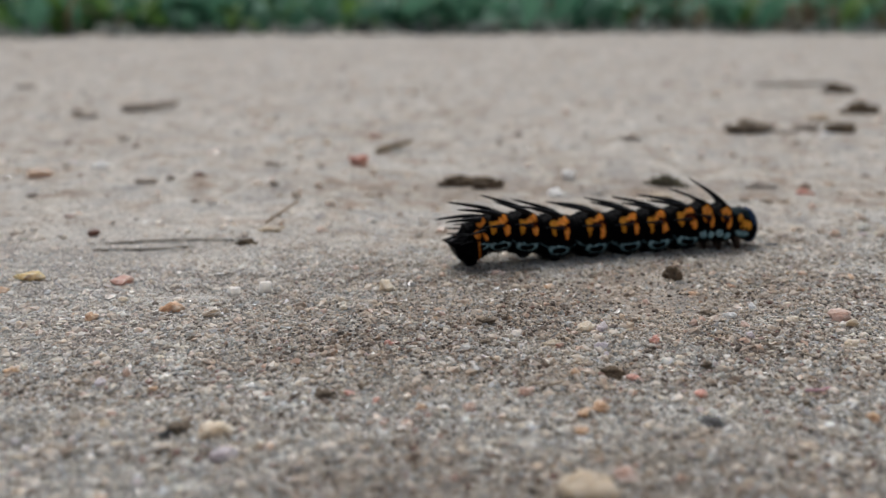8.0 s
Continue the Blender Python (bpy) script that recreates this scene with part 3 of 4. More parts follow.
pebble("pebble", 20.9, 57.9, 1.2, 1.0, 0.9, 0, BRICKY, "round red grain lying in sand", seed=15, facets=0.5)
stem("plant_fibre", ((28.9, 58.2, 0.15), (31.2, 58.6, 0.2)), 0.5, MAGENTA, "short magenta-brown scrap of plant", "plant scrap", 0.10, 16, 0.6)
pebble("pebble", 12.6, 55.0, 1.7, 1.4, 1.3, 0, ORANGE, "orange-brown crumbly stone lying in sand", seed=17)
pebble("pebble", 11.2, 54.1, 1.5, 1.2, 1.1, 60, ORANGE, "orange-brown stone in a small cluster", seed=18)
clod("dirt_clod", 26.0, 84.8, 1.9, 1.5, 1.35, 10, DIRT, "fuzzy dark olive crumb of dirt", seed=77, ragged=0.55)
pebble("pebble", 27.2, 80.6, 1.4, 1.0, 1.0, 0, ORANGE, "small orange-tan stone lying in sand", seed=20)
pebble("pebble", 41.2, 97.0, 2.0, 0.9, 0.6, 0, SLATE, "small dark slate chip", seed=21, facets=0.8)
pebble("pebble", -44.3, 82.6, 2.1, 1.5, 1.2, 0, ORANGE, "orange stone half buried", seed=22)
pebble("pebble", -33.6, 62.6, 1.8, 1.3, 1.1, 0, ORANGE, "russet pebble lying in sand", seed=23)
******
## Prompt
Print the complete listing exactly, apart from any pictures.

## Reply
8.0 s
Continue the Blender Python (bpy) script that recreates this scene with part 3 of 4. More parts follow.
pebble("pebble", 20.9, 57.9, 1.2, 1.0, 0.9, 0, BRICKY, "round red grain lying in sand", seed=15, facets=0.5)
stem("plant_fibre", ((28.9, 58.2, 0.15), (31.2, 58.6, 0.2)), 0.5, MAGENTA, "short magenta-brown scrap of plant", "plant scrap", 0.10, 16, 0.6)
pebble("pebble", 12.6, 55.0, 1.7, 1.4, 1.3, 0, ORANGE, "orange-brown crumbly stone lying in sand", seed=17)
pebble("pebble", 11.2, 54.1, 1.5, 1.2, 1.1, 60, ORANGE, "orange-brown stone in a small cluster", seed=18)
clod("dirt_clod", 26.0, 84.8, 1.9, 1.5, 1.35, 10, DIRT, "fuzzy dark olive crumb of dirt", seed=77, ragged=0.55)
pebble("pebble", 27.2, 80.6, 1.4, 1.0, 1.0, 0, ORANGE, "small orange-tan stone lying in sand", seed=20)
pebble("pebble", 41.2, 97.0, 2.0, 0.9, 0.6, 0, SLATE, "small dark slate chip", seed=21, facets=0.8)
pebble("pebble", -44.3, 82.6, 2.1, 1.5, 1.2, 0, ORANGE, "orange stone half buried", seed=22)
pebble("pebble", -33.6, 62.6, 1.8, 1.3, 1.1, 0, ORANGE, "russet pebble lying in sand", seed=23)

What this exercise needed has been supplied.